A conservator is a person appointed by yourself or the court to manage your estate and other aspects of your life should you become incapacitated. Given the nature of their responsibilities, it is important that you choose the right individual for this role.
However, choosing the right conservator can be a daunting task. Here are three questions you need to ask when including a conservator in your estate plan:
Can you trust them?
By bestowing a conservatorship role on an individual, you are basically giving them the power to make decisions and control pretty much every aspect of your life such as where you will live, the treatment you will receive and even the food you will eat. And that is not all. A conservator will be responsible for making important decisions regarding your estate and finances. As such, it is important that you choose an individual of impeccable character for this role. You want someone you can trust to have your best interest at heart always.

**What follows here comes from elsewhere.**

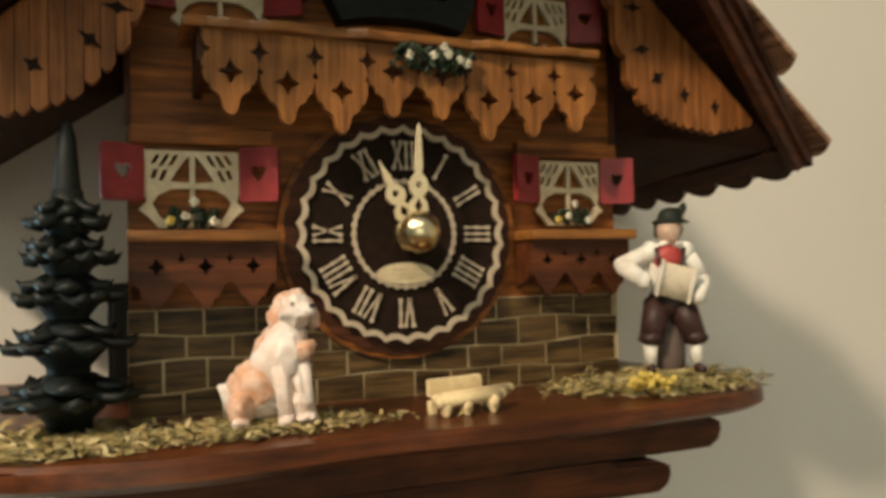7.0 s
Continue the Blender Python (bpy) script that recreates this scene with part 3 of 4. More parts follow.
# balcony with pointed slats
def balcony():
    one = box(bmesh.new(), -0.0622, 0.0575, -0.1215, -0.1006, 1.6516, 1.6543, 0.0008)
    bmesh.ops.subdivide_edges(one, edges=[e for e in one.edges if abs(e.verts[0].co.x - e.verts[1].co.x) > 0.05], cuts=22)
    for v in one.verts:
        v.co.z += 0.008 * v.co.x
        if v.co.y < -0.118:
            v.co.y += 0.0007 * math.sin(v.co.x * 190) + 0.0004 * math.sin(v.co.x * 530)
            v.co.z += 0.00025 * math.sin(v.co.x * 310)
    bal = part("balcony", one, SILL, CLOCK, "varnished balcony plank over pointed slats")
    tips = [1.6305, 1.6285, 1.6268, 1.632, 1.632, 1.6268, 1.6285, 1.6305]
    big = [1.6408, 1.6388, 1.6375, 1.6438, 1.6438, 1.6378, 1.6393, 1.6412]
    for i in range(8):
        cx = -0.0505 + i * 0.01443
        w, zt, zp = 0.0072, 1.6513, tips[i]
        half = [(w - 0.0001, zt), (w - 0.0001, 1.6492), (w - 0.0009, 1.6471), (w - 0.0026, 1.6462), (w - 0.0009, 1.6453), (w - 0.0001, 1.6432), (w - 0.0001, 1.6418), (w - 0.0009, 1.641), (w - 0.0001, 1.6402),
                (w - 0.0001, zp + 0.0102), (w * 0.93, zp + 0.0090), (w * 0.88, zp + 0.0078), (w * 0.72, zp + 0.0070), (w * 0.66, zp + 0.0056), (w * 0.50, zp + 0.0049), (w * 0.36, zp + 0.0040), (w * 0.30, zp + 0.0026), (w * 0.26, zp + 0.0008), (w * 0.14, zp - 0.0003), (0.0, zp - 0.0008)]
        pts = [(cx + x, z) for x, z in half] + [(cx - x, z) for x, z in half[-2::-1]]
        part("slat", plate_bm(pts, [diamond(cx, big[i], 0.0033, 0.0034)], -0.119, -0.1168), SLAT, bal)
    part("backing", box(bmesh.new(), -0.056, 0.056, -0.1166, -0.1158, 1.6412, 1.6512), DARKX, bal)
    for x in (-0.0585, 0.0565):
        bm = plate_bm([(-0.1166, 1.6508), (-0.1008, 1.6508), (-0.1008, 1.637), (-0.106, 1.638), (-0.112, 1.641), (-0.1166, 1.6435)], [], 0, 0.002)
        for v in bm.verts:
            v.co = Vector((x + v.co.y, v.co.x, v.co.z))
        part("bracket", bm, DARKX, bal, "dark carved end bracket")
    return bal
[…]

Do they have the financial literacy required to manage your estate?
Managing another person’s estate successfully requires sufficient knowledge, especially if the assets in question are complex and diverse. Sometimes, the conservator may have to make the decision to sell a property on behalf of the conservatee. And without sound financial and business skills, the conservator can easily make costly mistakes that can hurt the conservatee’s estate as well as the quality of their life. This explains why you need to nominate someone with sound financial skills for this role.
Are they committed?
Finally, you want someone who will be around for the long haul. Remember, a conservatorship can last for decades, during which the conservator will be required to dedicate their time to oversee your estate besides their own business. In other words, the conservator will be overseeing two estates (yours and theirs) at the same time – and this can be draining. This is why it is in your best interests to find someone who is committed to the role.
No one knows what tomorrow holds so it is important to address your estate plan. As you do so, remember your legal rights when designating a conservator for your estate.